Later in the conversation, Bulen will say of his boss, “This is his world, and I’m just happy to learn from him.” By that point in our conversation, that simple fact had become obvious. But it had also become obvious that this isn’t a one-man show.

In a city where restaurant employees jump from job to job at lightning speed, Rochat seems to have inspired an uncharacteristic level of loyalty. And his team feels like a family. As an example of that, you need no further proof than to know that before Purdy and Rochat’s pastry chef Tammy Alana got engaged, Purdy asked Rochat for her hand in marriage.

“Andre is more of a father to her,” the chef explains. “And we met working here. So I felt that it was appropriate in that sense alone. Not to mention that our situation is very unusual. Our entire life revolves around these restaurants, literally. We’re here, easily, six days a week. Sometimes more. And we’re very involved with Andre on a daily basis.”

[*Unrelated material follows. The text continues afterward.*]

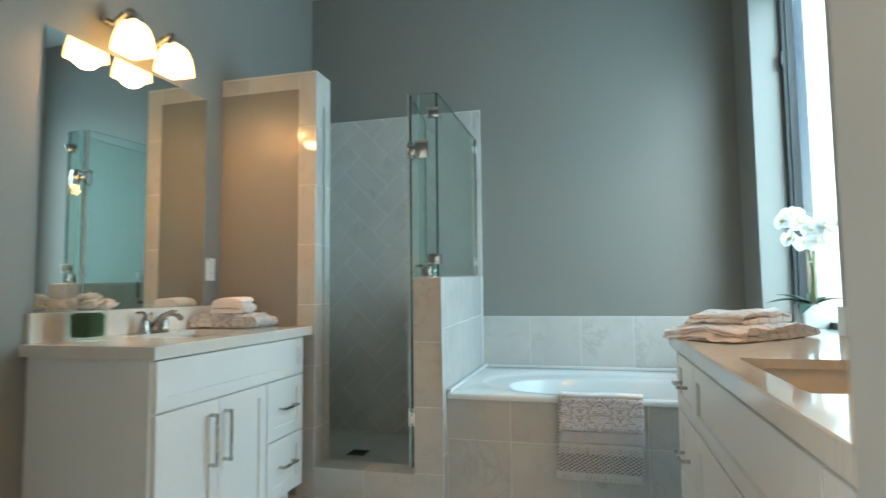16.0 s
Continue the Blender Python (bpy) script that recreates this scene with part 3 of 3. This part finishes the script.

Rochat seems to feel the same about nearly all of his employees. When asked about his current chefs, he’s quick to talk about the great ideas he’s gotten from them over the years. When the topic of past employees came up, he immediately pulled out his Blackberry to show off a note he’d received that day from Greg Englehardt, former head chef at Andre’s downtown. (The chef is now living in the Caribbean, and had just sent his former mentor a note to check in, see how he was doing and thank him for his support.) Similarly, Rochat brags about how well-educated his servers are, and beams with pride when talking about how the staff of Alize voluntarily sacrificed shifts for their Andre’s co-workers when renovations at the Monte Carlo lasted longer than expected.

“I’m very fortunate to have the best people working for me,” he says, “and we work together 100 percent.”